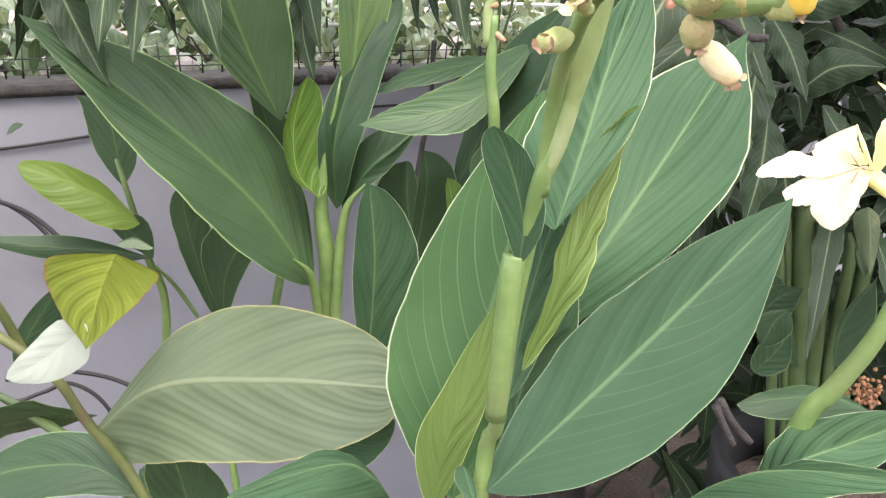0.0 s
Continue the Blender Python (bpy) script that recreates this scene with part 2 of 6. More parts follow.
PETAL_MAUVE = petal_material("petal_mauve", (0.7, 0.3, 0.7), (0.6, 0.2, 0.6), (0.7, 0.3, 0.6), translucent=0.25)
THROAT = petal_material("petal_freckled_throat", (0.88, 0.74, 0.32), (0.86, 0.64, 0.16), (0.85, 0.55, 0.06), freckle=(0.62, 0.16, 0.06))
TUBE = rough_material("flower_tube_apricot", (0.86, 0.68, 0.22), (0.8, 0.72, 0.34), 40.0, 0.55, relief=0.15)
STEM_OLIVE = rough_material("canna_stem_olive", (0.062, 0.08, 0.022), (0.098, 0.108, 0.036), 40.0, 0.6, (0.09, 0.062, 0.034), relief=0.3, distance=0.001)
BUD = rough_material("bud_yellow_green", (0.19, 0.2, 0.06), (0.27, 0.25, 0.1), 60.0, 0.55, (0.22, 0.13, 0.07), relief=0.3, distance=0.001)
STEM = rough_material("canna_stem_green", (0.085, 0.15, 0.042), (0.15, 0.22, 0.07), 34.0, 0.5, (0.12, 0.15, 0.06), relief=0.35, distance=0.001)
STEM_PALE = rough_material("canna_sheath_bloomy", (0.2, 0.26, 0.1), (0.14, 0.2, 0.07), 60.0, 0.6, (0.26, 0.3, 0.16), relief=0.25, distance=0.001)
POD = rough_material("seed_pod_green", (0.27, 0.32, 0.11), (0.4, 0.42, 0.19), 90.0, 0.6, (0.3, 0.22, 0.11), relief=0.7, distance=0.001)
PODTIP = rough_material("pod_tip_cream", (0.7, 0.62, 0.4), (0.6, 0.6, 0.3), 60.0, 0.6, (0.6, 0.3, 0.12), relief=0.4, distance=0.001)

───

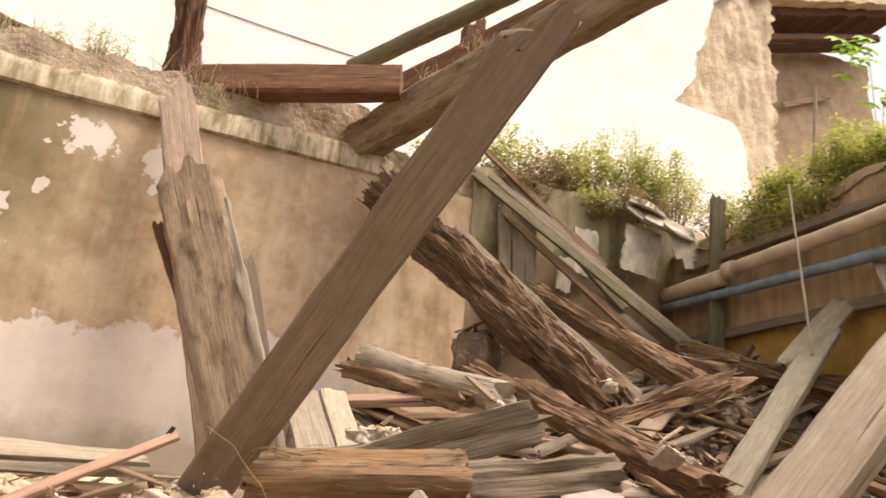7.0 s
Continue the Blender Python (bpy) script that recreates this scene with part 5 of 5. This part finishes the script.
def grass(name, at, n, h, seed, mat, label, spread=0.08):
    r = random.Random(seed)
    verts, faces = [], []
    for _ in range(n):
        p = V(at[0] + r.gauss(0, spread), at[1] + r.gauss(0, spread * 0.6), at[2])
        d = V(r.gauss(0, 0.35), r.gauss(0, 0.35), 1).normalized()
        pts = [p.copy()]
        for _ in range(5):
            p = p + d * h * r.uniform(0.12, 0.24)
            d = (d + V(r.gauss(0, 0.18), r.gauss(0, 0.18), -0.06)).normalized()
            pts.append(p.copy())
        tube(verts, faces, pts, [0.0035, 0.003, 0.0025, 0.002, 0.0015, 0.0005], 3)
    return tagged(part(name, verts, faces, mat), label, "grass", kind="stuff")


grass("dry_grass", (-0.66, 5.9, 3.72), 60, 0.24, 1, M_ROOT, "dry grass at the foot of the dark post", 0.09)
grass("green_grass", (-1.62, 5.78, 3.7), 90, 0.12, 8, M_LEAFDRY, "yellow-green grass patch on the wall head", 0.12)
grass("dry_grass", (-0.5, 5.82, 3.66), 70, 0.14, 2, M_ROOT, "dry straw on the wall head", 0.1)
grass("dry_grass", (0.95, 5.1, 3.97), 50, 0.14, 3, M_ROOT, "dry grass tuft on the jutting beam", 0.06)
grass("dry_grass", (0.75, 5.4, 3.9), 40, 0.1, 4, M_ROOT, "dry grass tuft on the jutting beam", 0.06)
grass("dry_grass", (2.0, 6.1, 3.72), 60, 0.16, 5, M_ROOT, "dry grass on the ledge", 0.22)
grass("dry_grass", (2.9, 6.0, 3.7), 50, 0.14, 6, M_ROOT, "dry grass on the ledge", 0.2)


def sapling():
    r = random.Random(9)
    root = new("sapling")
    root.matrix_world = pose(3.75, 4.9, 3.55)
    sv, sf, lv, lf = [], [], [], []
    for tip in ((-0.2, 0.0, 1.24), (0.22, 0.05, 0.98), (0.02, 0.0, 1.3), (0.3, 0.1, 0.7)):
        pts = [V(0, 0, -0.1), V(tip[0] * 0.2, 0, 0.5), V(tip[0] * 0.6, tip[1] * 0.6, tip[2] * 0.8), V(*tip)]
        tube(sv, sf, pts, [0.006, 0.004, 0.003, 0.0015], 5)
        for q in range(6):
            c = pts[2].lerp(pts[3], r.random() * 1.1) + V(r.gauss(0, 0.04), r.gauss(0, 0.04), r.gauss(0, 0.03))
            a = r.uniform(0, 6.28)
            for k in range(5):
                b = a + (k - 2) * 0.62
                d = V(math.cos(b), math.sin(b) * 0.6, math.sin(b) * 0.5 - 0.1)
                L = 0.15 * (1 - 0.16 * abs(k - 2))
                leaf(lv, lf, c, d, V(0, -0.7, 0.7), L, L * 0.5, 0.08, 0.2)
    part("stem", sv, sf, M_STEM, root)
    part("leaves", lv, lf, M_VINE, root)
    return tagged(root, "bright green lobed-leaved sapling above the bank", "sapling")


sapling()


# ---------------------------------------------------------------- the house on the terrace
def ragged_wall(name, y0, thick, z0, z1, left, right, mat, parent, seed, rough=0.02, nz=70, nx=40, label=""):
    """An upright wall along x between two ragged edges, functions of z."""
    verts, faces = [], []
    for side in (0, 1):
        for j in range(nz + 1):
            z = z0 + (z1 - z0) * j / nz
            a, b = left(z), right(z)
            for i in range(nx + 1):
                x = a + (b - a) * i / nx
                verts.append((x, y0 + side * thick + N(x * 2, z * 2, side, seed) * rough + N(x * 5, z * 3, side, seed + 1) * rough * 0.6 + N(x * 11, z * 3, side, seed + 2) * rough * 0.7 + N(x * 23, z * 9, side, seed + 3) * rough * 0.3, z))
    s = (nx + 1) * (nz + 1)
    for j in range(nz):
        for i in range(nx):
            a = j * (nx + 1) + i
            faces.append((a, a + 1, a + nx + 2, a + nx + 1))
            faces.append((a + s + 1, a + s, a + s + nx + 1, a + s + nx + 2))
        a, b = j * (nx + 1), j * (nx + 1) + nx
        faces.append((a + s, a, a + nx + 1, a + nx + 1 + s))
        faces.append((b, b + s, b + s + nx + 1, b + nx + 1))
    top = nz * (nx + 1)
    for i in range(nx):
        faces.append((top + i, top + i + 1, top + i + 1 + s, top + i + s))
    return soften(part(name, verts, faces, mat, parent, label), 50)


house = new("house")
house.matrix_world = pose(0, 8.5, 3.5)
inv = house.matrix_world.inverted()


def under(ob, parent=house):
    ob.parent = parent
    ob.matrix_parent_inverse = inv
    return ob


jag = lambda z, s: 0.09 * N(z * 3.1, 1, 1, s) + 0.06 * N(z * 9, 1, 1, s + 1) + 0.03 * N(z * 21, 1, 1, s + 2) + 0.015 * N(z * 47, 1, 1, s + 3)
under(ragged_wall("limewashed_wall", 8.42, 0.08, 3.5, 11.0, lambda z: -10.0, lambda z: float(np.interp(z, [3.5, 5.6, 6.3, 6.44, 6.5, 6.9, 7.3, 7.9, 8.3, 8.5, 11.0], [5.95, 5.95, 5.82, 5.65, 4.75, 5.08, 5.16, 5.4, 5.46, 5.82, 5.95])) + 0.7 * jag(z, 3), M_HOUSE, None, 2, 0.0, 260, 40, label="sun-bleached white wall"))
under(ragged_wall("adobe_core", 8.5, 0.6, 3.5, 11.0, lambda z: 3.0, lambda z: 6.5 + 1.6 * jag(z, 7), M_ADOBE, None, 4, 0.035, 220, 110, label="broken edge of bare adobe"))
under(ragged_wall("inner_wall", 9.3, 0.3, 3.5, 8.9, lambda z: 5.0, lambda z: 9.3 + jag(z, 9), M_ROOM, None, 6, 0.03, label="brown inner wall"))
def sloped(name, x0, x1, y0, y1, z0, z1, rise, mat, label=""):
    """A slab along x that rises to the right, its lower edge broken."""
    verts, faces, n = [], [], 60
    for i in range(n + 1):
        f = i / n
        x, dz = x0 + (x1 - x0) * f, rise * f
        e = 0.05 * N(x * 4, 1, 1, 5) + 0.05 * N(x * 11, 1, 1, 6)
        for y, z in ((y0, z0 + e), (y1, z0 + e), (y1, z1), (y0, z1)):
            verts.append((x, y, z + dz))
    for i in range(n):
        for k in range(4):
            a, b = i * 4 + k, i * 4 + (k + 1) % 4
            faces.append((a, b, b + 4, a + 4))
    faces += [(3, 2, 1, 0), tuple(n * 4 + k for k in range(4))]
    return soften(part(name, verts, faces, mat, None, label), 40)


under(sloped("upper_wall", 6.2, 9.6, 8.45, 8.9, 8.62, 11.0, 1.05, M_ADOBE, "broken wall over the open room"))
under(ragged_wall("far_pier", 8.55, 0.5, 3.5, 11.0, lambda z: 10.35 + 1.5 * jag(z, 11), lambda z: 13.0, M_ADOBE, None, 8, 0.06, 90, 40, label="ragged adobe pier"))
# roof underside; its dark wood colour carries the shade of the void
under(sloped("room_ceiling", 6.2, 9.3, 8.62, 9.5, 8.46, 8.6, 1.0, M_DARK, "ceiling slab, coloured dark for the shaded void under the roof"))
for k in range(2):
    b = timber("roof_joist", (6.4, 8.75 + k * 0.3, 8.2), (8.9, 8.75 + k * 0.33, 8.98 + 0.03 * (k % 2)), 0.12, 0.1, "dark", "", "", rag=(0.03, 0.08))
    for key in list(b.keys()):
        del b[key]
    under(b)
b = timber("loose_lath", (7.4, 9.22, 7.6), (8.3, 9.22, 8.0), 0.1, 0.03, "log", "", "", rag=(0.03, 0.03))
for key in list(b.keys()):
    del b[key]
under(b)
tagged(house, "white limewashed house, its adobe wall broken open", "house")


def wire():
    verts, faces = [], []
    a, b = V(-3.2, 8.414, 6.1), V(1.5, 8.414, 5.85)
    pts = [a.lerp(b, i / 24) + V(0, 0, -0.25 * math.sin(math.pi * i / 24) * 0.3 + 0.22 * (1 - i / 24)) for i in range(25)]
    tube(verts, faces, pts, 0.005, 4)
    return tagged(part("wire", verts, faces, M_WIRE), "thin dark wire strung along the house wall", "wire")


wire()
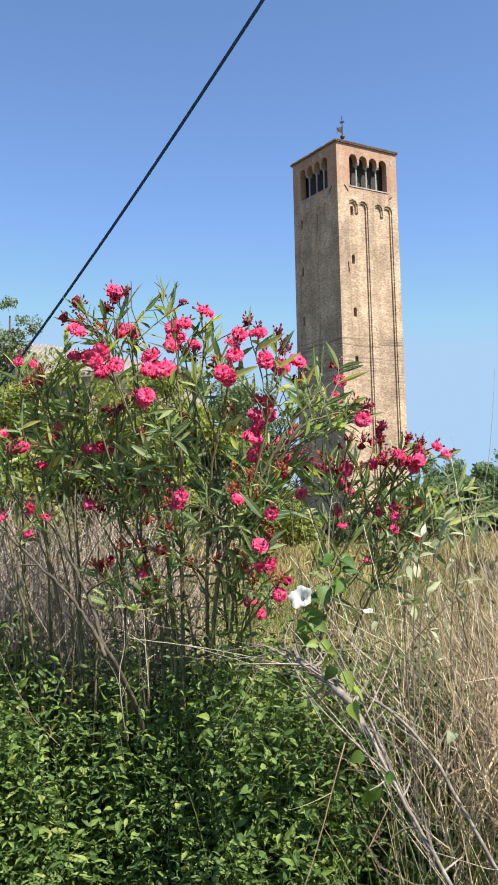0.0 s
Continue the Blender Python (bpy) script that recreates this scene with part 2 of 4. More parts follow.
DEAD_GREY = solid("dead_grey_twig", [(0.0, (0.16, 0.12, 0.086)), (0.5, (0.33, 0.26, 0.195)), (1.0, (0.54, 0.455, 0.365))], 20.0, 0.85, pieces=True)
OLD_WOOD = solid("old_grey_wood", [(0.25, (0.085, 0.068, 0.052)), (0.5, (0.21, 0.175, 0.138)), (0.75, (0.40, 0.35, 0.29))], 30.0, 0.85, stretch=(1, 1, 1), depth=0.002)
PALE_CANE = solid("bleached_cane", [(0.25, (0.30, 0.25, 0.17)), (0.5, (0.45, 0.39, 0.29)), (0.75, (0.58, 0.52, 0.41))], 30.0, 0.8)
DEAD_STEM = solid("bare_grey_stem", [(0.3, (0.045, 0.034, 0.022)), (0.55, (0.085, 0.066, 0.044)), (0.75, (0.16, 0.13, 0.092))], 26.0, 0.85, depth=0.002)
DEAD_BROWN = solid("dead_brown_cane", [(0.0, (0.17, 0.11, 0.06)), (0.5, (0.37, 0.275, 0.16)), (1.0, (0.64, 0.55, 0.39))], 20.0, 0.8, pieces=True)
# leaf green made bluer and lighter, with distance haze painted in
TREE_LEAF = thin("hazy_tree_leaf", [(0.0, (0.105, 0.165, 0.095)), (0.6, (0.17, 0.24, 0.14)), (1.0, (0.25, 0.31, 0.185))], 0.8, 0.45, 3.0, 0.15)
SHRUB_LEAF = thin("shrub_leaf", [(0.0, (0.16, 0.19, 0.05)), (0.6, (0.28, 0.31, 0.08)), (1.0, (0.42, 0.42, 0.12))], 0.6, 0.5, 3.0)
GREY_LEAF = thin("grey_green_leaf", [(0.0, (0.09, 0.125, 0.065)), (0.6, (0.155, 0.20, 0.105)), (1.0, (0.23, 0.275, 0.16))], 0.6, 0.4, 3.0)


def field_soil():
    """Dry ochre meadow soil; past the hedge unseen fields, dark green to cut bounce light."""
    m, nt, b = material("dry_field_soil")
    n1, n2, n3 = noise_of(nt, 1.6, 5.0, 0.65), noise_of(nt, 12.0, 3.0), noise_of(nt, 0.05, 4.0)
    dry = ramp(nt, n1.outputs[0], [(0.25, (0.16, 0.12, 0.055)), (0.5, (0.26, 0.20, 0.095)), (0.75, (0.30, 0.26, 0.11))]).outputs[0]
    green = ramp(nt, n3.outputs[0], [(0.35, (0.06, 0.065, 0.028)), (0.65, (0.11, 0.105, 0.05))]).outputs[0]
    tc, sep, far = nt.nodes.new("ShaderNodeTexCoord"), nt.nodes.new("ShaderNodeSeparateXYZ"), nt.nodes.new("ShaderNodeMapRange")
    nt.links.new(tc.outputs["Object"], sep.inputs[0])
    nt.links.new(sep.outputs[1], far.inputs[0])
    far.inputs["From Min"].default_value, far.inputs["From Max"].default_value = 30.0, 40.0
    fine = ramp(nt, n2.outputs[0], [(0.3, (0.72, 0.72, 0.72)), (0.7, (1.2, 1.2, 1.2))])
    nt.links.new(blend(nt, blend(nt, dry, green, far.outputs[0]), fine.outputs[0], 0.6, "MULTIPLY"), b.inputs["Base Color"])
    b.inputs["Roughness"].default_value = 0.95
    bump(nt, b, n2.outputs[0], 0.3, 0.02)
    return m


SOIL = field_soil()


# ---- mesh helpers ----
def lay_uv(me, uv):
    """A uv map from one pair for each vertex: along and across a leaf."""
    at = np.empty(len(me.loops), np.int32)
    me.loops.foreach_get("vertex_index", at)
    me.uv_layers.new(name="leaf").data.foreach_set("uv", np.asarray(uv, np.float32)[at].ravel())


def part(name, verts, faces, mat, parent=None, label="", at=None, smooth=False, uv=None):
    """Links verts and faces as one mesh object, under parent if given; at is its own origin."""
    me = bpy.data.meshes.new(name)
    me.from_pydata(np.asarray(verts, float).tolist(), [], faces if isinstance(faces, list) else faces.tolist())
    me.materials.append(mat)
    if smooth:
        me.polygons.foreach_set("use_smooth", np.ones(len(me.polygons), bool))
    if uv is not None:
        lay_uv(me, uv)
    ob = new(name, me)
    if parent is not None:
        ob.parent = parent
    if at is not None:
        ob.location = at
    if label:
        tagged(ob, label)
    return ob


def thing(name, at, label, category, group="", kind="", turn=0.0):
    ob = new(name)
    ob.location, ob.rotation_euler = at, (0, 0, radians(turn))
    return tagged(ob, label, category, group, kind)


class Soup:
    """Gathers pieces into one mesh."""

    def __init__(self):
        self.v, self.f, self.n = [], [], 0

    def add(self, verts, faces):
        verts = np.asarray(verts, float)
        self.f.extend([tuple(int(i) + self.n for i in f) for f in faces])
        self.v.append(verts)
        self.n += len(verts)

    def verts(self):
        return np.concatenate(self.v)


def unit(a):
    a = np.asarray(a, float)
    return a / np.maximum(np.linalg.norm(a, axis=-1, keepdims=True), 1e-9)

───

* **WORK TO BE COMPLETED**
Find the lines containing "scene" and list every one of them.

* **THE COMPLETED TASK**
Continue the Blender Python (bpy) script that recreates this scene with part 2 of 6. More parts follow.
Continue the Blender Python (bpy) script that recreates this scene with part 5 of 5. This part finishes the script.
Continue the Blender Python (bpy) script that recreates this scene with part 2 of 4. More parts follow.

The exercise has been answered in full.